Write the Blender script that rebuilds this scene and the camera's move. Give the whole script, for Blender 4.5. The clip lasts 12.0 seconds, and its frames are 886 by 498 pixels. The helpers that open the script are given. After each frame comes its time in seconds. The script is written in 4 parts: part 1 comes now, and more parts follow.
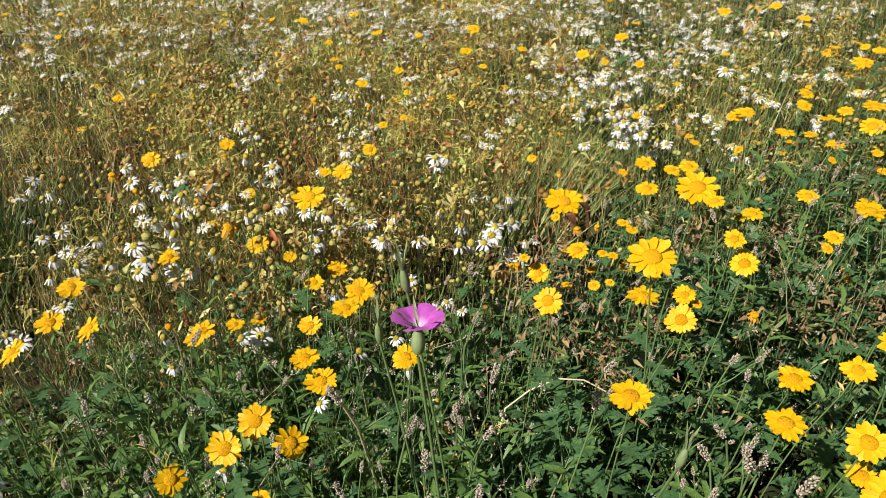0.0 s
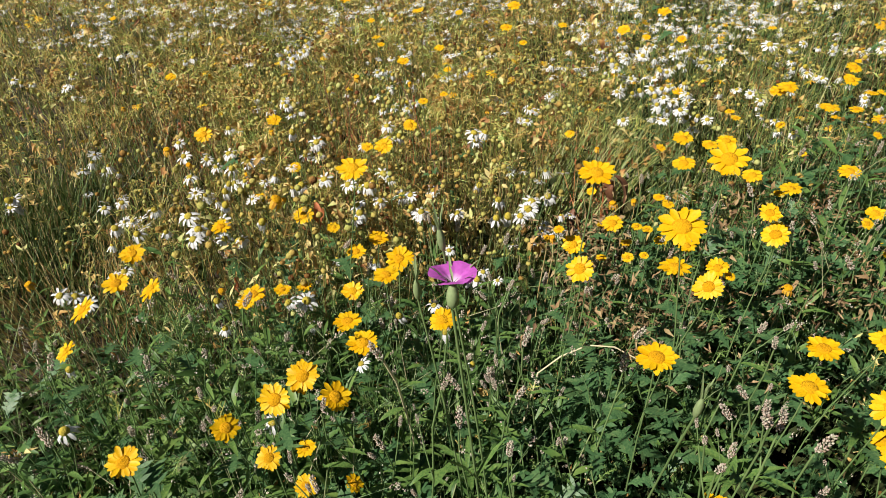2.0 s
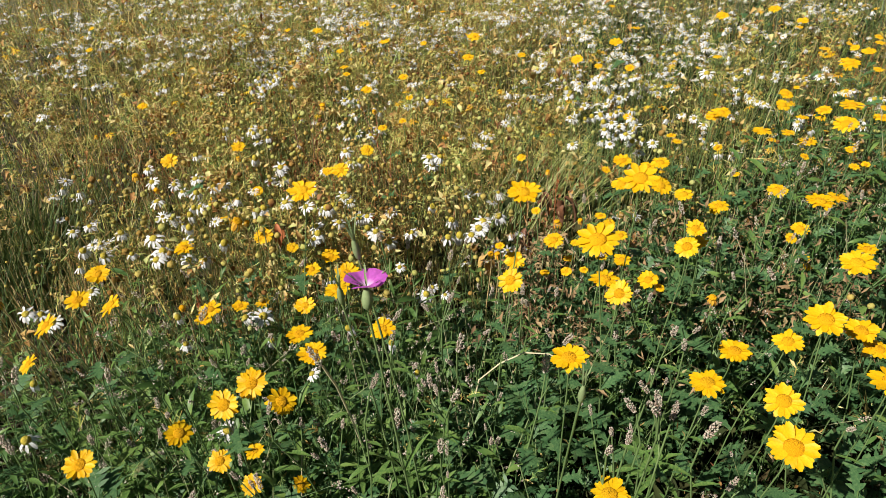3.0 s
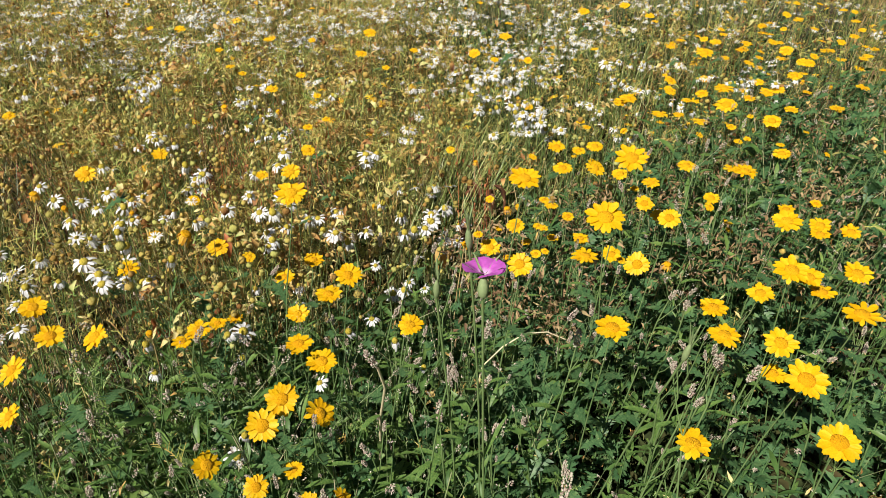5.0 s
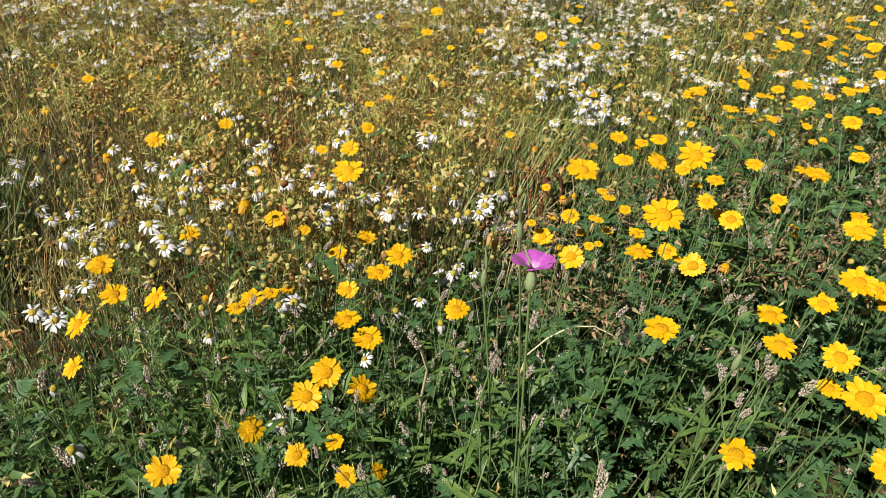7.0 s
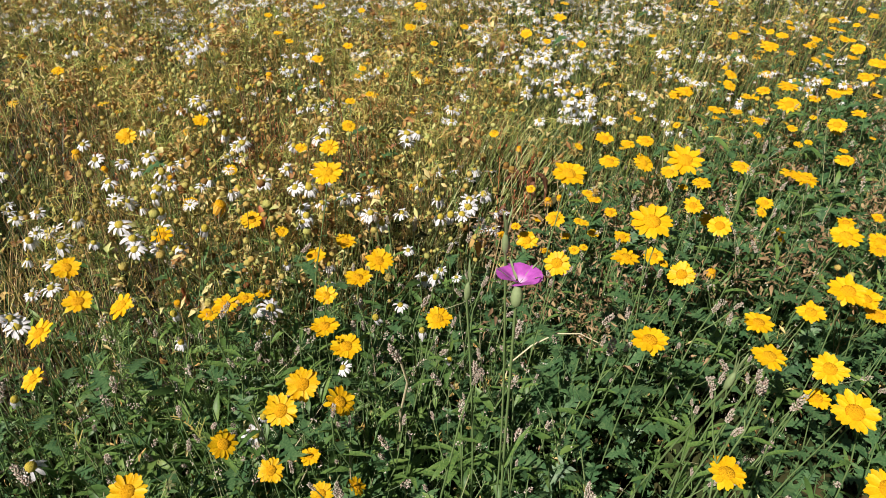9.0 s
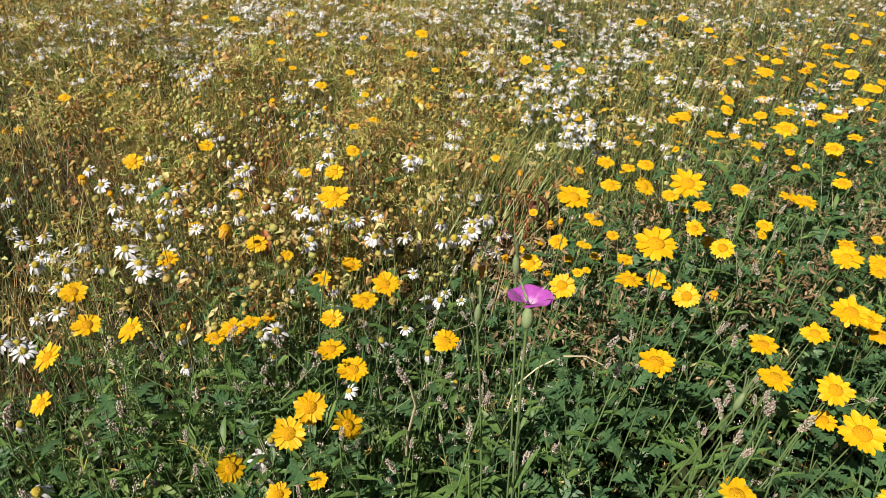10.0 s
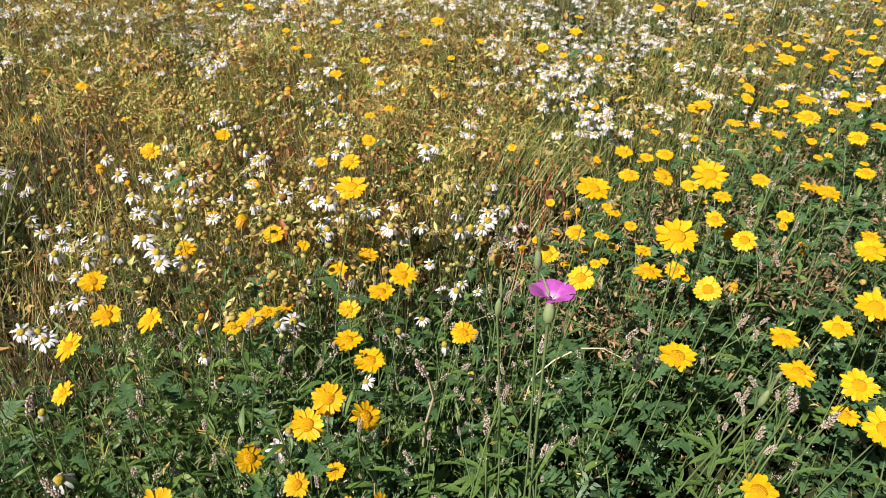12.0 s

> [Written task] Transcribe the material exactly, leaving every picture out.

> [Written solution]
Write the Blender script that rebuilds this scene and the camera's move. Give the whole script, for Blender 4.5. The clip lasts 12.0 seconds, and its frames are 886 by 498 pixels. The helpers that open the script are given. After each frame comes its time in seconds. The script is written in 4 parts: part 1 comes now, and more parts follow.
0.0 s
2.0 s
3.0 s
5.0 s
7.0 s
9.0 s
10.0 s
12.0 s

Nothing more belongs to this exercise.